Just a few days ahead of the French presidential election, social networks like Facebook and particularly Twitter, have started worrying the authorities, regarding the release of election results before the legal time.
In order to ensure the legitimacy of the presidential election and the orderly progress of voting, the French electoral code forbids the publication of any survey data or partial vote counting. The ban begins from Friday preceding the election (presidential elections normally take place on Sundays) on midnight until the closure of all voting stations on Sunday 8 p.m. Despite the authorities' concerns on possible results leaks, Twitter will not undermine the elections.
From the worst case scenarios… Facebook and Twitter are considered as public broadcasting places. Consequently, anyone who would not observe the rule will be subjected to criminal prosecution and fines ranging from 3,500 to 75,000 euros. Retweets also would be reprimanded as anyone retweeting votes estimates would be treated as an accomplice.

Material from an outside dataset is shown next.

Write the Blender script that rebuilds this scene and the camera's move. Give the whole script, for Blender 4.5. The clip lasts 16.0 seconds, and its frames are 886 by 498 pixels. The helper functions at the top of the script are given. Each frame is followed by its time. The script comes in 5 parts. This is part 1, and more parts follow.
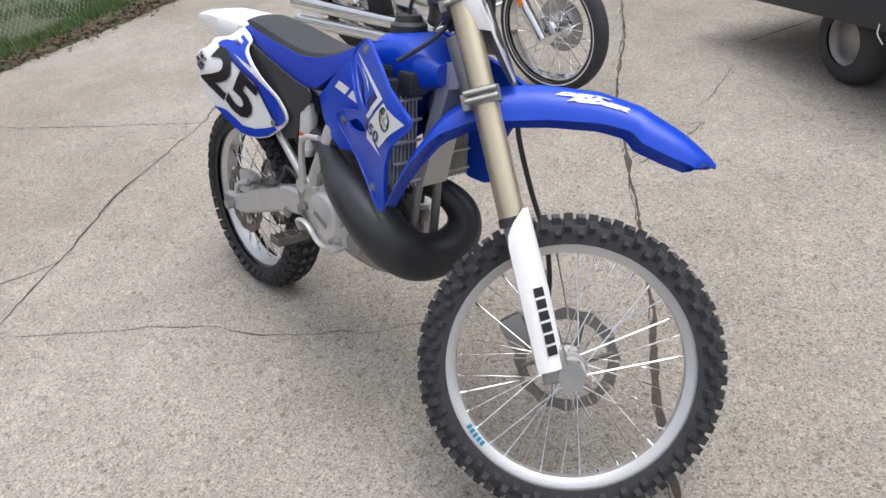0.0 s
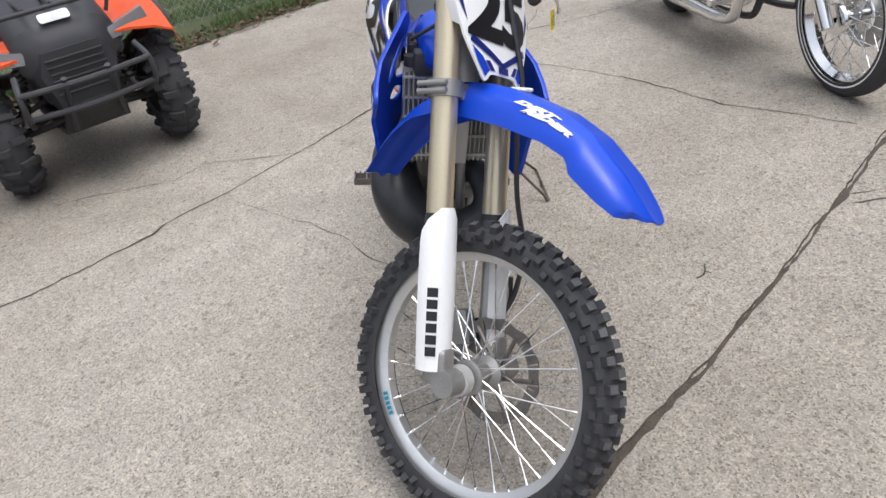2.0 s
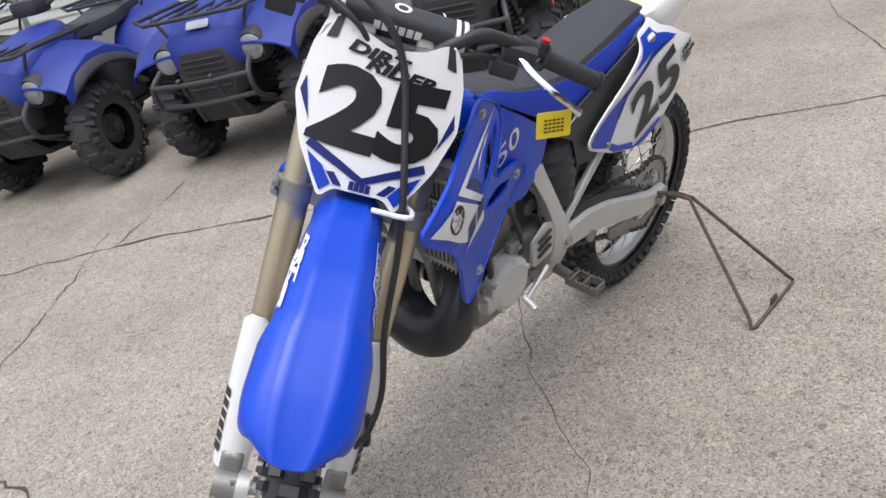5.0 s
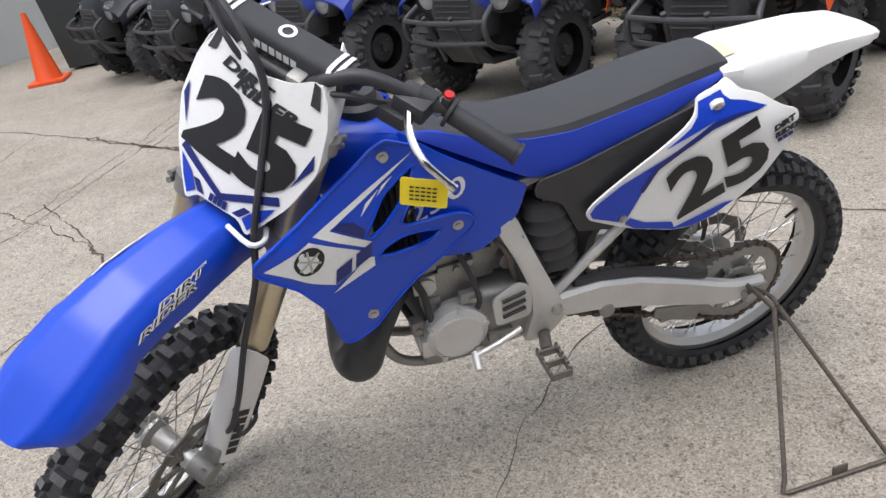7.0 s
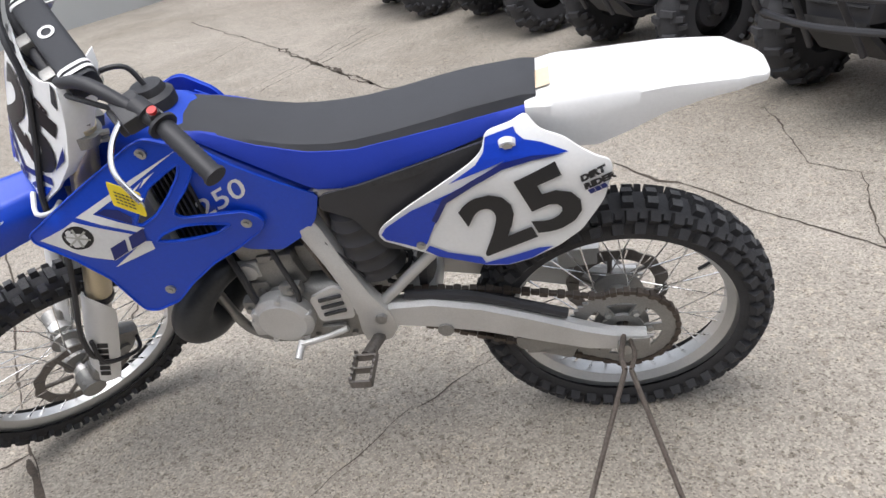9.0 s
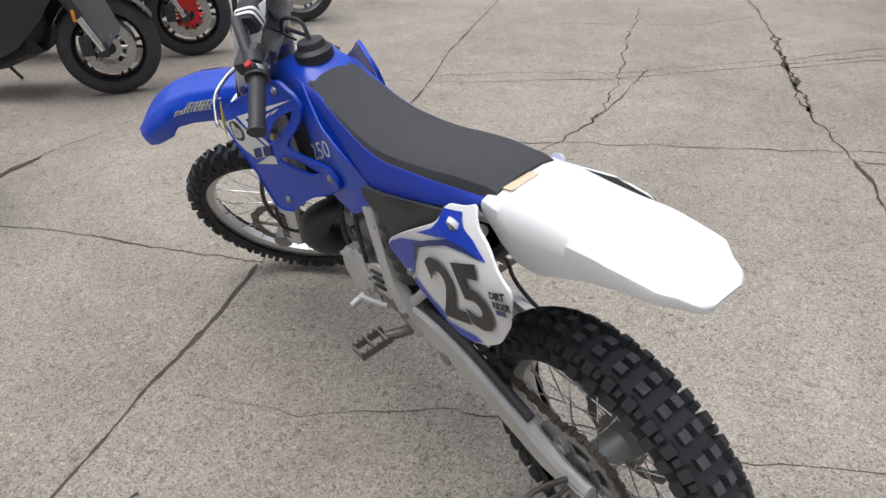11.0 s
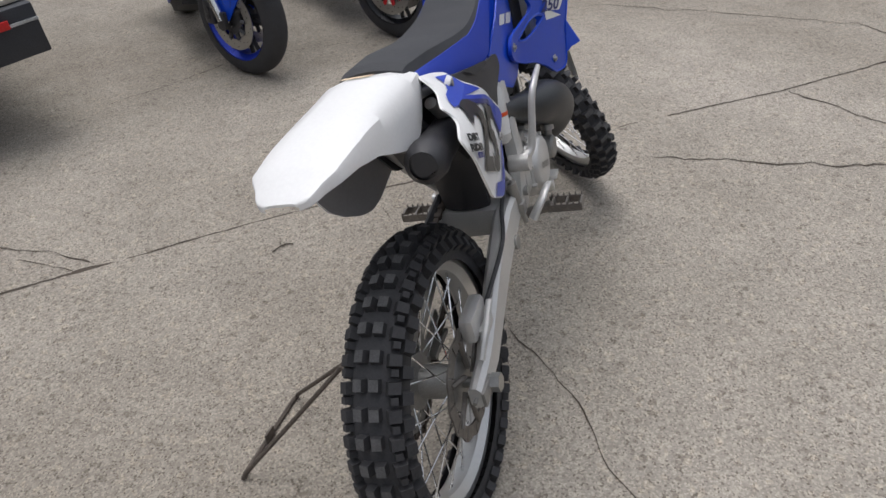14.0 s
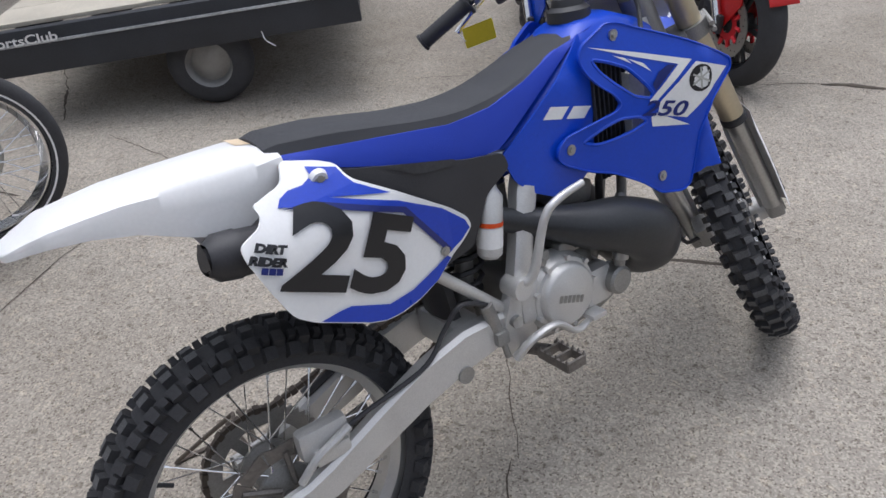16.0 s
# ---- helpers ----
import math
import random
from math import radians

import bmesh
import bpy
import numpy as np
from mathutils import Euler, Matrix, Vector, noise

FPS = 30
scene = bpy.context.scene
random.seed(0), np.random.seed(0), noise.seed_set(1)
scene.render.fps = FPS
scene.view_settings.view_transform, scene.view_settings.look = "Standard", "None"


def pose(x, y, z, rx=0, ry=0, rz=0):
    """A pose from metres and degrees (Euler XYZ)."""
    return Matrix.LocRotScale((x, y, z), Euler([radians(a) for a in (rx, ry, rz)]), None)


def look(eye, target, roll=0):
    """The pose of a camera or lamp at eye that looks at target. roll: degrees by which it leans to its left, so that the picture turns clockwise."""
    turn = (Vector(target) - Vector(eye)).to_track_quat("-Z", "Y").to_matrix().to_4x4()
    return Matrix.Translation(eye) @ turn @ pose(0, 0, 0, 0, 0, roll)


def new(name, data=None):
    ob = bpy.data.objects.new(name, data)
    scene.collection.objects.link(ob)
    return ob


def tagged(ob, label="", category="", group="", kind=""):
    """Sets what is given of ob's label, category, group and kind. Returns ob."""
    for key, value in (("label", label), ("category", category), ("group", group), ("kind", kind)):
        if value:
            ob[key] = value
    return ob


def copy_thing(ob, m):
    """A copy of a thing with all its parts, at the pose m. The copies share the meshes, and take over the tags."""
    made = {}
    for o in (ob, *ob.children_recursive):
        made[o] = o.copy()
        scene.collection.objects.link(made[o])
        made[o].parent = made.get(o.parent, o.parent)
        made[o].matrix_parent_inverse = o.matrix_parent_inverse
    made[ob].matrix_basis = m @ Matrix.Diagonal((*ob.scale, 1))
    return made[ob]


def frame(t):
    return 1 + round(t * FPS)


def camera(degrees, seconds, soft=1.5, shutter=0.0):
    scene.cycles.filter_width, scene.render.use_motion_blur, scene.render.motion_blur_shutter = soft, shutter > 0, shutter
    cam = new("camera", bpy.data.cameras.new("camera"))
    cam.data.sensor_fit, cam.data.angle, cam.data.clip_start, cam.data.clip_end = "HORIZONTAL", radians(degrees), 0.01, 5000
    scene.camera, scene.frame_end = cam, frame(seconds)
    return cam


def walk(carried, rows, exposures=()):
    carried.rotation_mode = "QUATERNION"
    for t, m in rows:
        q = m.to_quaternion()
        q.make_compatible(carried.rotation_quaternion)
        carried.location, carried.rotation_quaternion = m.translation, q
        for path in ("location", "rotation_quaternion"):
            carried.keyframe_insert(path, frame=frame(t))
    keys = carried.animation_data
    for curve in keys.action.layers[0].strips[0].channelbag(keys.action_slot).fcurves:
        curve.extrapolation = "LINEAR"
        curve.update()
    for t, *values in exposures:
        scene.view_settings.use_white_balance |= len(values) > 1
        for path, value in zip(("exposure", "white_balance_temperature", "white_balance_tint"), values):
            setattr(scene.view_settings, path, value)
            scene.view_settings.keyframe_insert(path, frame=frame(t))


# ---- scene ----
from mathutils.geometry import delaunay_2d_cdt

cam = camera(62.6, 16.0)

PATH = [
    (0, (2.382, -0.772, 1.459), (0.955, 0.134, 0.39), -8.8),
    (0.5, (2.515, -0.594, 1.466), (0.902, 0.104, 0.512), -7.2),
    (1, (2.632, -0.363, 1.463), (0.969, 0.156, 0.48), -9.1),
    (1.5, (2.78, -0.098, 1.459), (1.125, 0.085, 0.352), -10.4),
    (2, (2.693, 0.145, 1.426), (0.999, 0.042, 0.367), -11.0),
    (2.5, (2.615, 0.393, 1.418), (0.909, 0.186, 0.395), -13.0),
    (3, (2.583, 0.648, 1.425), (0.914, 0.105, 0.466), -14.7),
    (3.5, (2.365, 0.788, 1.402), (0.741, 0.087, 0.469), -15.8),
    (4, (2.163, 0.951, 1.387), (0.589, 0.053, 0.543), -17.0),
    (4.5, (1.986, 1.156, 1.362), (0.709, -0.086, 0.452), -16.2),
    (4.7, (1.9, 1.2, 1.361), (0.722, -0.123, 0.432), -15.7),
    (6.8, (1.059, 1.433, 1.353), (0.727, -0.3, 0.41), -10.2),
    (7, (0.968, 1.452, 1.333), (0.736, -0.306, 0.408), -10.5),
    (7.5, (0.735, 1.541, 1.348), (0.761, -0.183, 0.335), -9.0),
    (8, (0.586, 1.436, 1.328), (0.758, -0.273, 0.304), -7.2),
    (8.5, (0.368, 1.362, 1.338), (0.655, -0.339, 0.326), -9.4),
    (8.7, (0.237, 1.373, 1.325), (0.588, -0.318, 0.317), -10.8),
    (10.8, (-0.638, 0.886, 1.435), (0.799, -0.071, 0.425), -2.6),
    (11, (-0.675, 0.787, 1.422), (0.808, -0.099, 0.415), -2.1),
    (11.5, (-0.877, 0.58, 1.425), (0.747, 0.001, 0.411), -3.1),
    (12, (-1.013, 0.396, 1.429), (0.625, 0.208, 0.297), -5.9),
    (12.5, (-0.991, 0.178, 1.411), (0.625, 0.026, 0.242), -2.6),
    (13, (-1.006, -0.078, 1.396), (0.659, -0.046, 0.287), -5.8),
    (13.5, (-1.071, -0.323, 1.422), (0.506, 0.033, 0.245), -4.5),
    (14, (-0.924, -0.454, 1.406), (0.597, 0.155, 0.26), -3.6),
    (14.5, (-0.718, -0.607, 1.399), (0.704, 0.16, 0.219), -8.0),
    (15, (-0.517, -0.768, 1.408), (0.643, 0.318, 0.193), -5.8),
    (15.5, (-0.304, -0.833, 1.408), (0.736, 0.392, 0.218), -2.4),
    (16, (-0.089, -0.978, 1.427), (0.738, 0.457, 0.306), -3.4),
]
walk(cam, [(t, look(eye, target, roll)) for t, eye, target, roll in PATH],
     exposures=[(0, -0.02, 6150, 13), (3.5, -0.08, 6100, 12), (7, 0.0, 6200, 12), (8.5, 0.05, 6200, 12), (10.8, -0.25, 6200, 11), (12.5, -0.6, 6250, 12), (14.5, -0.55, 6250, 12), (16, -0.36, 5950, 13)])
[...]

The authorities are, notably, concerned that users will massively spread results estimations before 8 p.m., creating recalcitrant voters rushing to voting booths to try to reverse the trend in favor of their candidate. This would obvious harm the integrity of the election.

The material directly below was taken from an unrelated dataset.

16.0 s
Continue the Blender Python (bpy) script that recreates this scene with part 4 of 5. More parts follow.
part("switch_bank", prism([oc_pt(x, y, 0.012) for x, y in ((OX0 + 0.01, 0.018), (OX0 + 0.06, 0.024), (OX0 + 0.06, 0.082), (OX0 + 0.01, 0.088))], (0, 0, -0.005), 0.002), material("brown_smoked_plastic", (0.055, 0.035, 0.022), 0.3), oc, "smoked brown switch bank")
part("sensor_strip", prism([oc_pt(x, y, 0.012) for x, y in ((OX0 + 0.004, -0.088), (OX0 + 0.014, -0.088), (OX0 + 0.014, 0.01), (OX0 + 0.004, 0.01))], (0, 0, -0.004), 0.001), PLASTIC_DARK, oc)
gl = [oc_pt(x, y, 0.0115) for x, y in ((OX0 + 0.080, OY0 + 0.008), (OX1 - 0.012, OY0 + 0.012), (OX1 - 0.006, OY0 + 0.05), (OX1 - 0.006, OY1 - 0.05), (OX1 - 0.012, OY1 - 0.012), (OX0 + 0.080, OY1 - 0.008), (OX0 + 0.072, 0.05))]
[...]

Although this fear cannot be set aside, it is unlikely that people will react in this way. The first polls offices close at 6 p.m. By the time the recounts start, and then are sent to institutes to calculate the first estimates and refer them to those concerned, it might take a while. That would not leave enough time to cause a massive, last minute rush to voting polls.
The other concern is that it could also lead to a major consequence, particularly if the results are tight between candidates. In this case, any candidate who is not well-placed can file a complaint or even worse, seize the Constitutional Council to claim the election cancellation.
This has little chance of happening as the vote’s gaps will have to be very small to qualify. The plaintiff will also have to prove that it is the first messages that leaked on the networks that caused people’s rush to polling stations. And this is not an easy thing to do.
France has over 5.2 million Twitter users, but this figure is often confused with the number of Twitter members. Indeed, only 8% of internet users have a Twitter account, most of them belong to companies.
…to a single closure time and blocking Twitter. The threat is taken seriously by the Interior Ministry, to the point that it even considered a single closure time of all voting stations. But this plan was dropped as small municipalities challenged it. In fact, voting stations in big cities stay open until 8 p.m. while they close at 6 p.m. in small ones due to their population size.
Twitter blocking was also suggested, and although there are no official plans to block access to the internet, social networks will be closely monitored said to the Ministry.
Nevertheless the risk remains, and foreign media (mostly Belgian and Swiss) have already announced their intention to unveil the election results before the French media. In response, the surveys commission has warned that “From the moment the information is broadcasted on the French territory, the offense is committed,” thus subjecting them to prosecution too. But that would surely not stop them.
With the explosion of social networks among the general public, the question that authorities should address is the applicability of the rule itself in today's age.